MAP and the organo-mineral fertiliser OMF-MAP obtained the highest concentration of extractable P on the soils, but a low P concentration was exported to the plant at the end of the experiment (Figure 1), which could be due to the organic C fraction on organic and organo-mineral pellets that is adsorbed by the soil colloid particles blocking P sorption sites [46,47]. Other studies using organo-mineral fertilisers with vermicompost as the OMF matrix with inorganic P suggest that organic matter in close contact with inorganic P sources causes the immobilisation of the nutrient [48,49].

4.2. Effects of Fertilisation on Yield

Low nutrient uptake by plants was observed in the biomass at day 10 (Figure 1a), especially in the plants treated with organic and organo-mineral fertilisers (OMF-MAP, OMF-STR, OMF-BON, and BON), which could be attributed to the low initial availability of nutrients in the soil solution with this type of fertiliser [50]. The peak extraction of nutrients at day 25 suggests that nutrient availability was higher at this time and that intense mineralisation occurred after the first cut occurred [51]. Some fertilisers such as BON and OMF-BON showed linear trends in nutrient uptake, probably due to their stability on the soil.

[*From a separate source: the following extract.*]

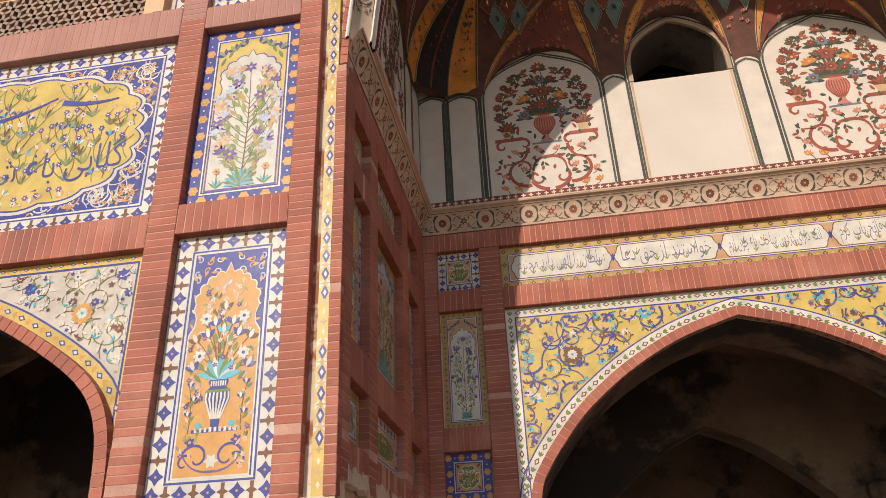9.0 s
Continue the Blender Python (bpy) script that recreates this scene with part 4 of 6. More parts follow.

N uptake was higher in pots treated with the synthetic fertilisers MAP and STR than with their pelleted forms (OMF-MAP and OMF-STR), similarly to other studies that found lower uptake with OMF than with synthetic N fertilisers [44,52]. In terms of P evolution, the behaviour of STR can be highlighted with respect to the behaviour of its pelleted form: OMF-STR and STR reached the same peak at 25 days but, in the last cut, OMF-STR maintained it, while grass fertilised with STR showed a lower P concentration, which could be due to a slower release of P from OMF-STR because of the binding of STR and organic matter [53,54]. K uptake peaks were more pronounced in plants fertilised with OMF-MAP and IN; these two fertilisers had the highest K content apart from OF-BON. The cumulative concentrations of N and K on the plants were higher than those of P due to the low mobility of this nutrient and its immobilisation in the soil. This could also be due to the overfertilisation of K with the KNO₃, which was included in the P fertiliser treatments (MAP, STR, BON, OMF-STR, OMF-MAP, and OMF-BON) to adjust the dose to 200 kg N ha⁻¹.

Cumulative K uptake followed the same pattern as N uptake, but, in this case, the application rate of these fertilisers had an influence on uptake. The fertilisation treatments were only adjusted for the N rate and, for P, the K content of the OMFs increased. As Pampurro et al. [55] found in a pot experiment on maize with compost pellets that plants had lower K and N concentrations than with mineral N-P-K fertilisation, in our case, all fertilisers outperformed the organic fertilisers (BON and OMF-BON) in N, P, and K concentrations, probably because of their high organic C concentrations; these fertilisers enhance carbon sequestration but cannot provide immediate nutrient availability in the short term, unlike organo-mineral fertilisers [56,57].

A positive relationship between N uptake and fresh and dry yield has been observed [53,54]. Yield depends on the type of fertiliser and the nutrient release of the fertilisers. In our study, little difference in yield was observed between MAP, STR and its pellet forms, and IN. Other authors [58] also observed an increase in yield between OMFs with biosolids and urea fertilisation in a ryegrass study. Despite the high concentration of NO₃⁻ in the soil of the pots fertilised with OMF-BON and BON, this was not reflected in a higher yield in these pots, which could be due to an accumulation of available nutrients in the soil [59,60].

The N-use efficiency of organo-mineral phosphorus fertilisers was 12% lower than that of synthetic and straight fertilisers. Similar results have been found in other experiments [58]. KUE was higher than PUE due to the overfertilisation of potassium in some of the treatments, as the K rate was not considered in the balanced fertilisation. The main source of K in all treatments was KNO₃, but the fertilisers applied also contributed to K fertilisation. The experiment shows that crops with the higher K dose obtained a lower KUE, similar to the results obtained by Yin et al. [61], where KUE decreased as the K rate increased. The highest PUE was obtained in pots fertilised with MAP, which exceeded the value of the other treatments by 1.5%; STR and OMF-STR did not show significant differences, suggesting a similar behaviour of both fertilisers for PUE. The efficiency of P was generally lower than NUE and KUE because the uptake and the rate were lower; also, it has been mentioned that P can be immobilised by the organic complexes in the soil, limiting its uptake [46].

5. Conclusions

The experiment shows that the application of organo-mineral fertilisers for the supply of nitrogen and phosphorus to ryegrass in Mediterranean soils under irrigation affected the levels of labile nutrients in the soil. Carbon sequestration took place and the mineralisation process was higher in the pots fertilised with organo-mineral sources. The yield and nutrient use efficiency of OMFs also gave comparable results, with less efficiency loss when comparing the application of the fertilisers and their pellet forms.

These organo-mineral fertilisers could be incorporated into an integrated fertiliser management system without major production losses, and would also add organic matter to the soil, contributing to its conservation and health. The results indicate that there is potential for recycled P to partially replace conventional synthetic fertilisers, thereby promoting recycling and the circular economy. However, further research is needed to fully validate the behaviour of these organo-mineral fertilisers in Mediterranean soils.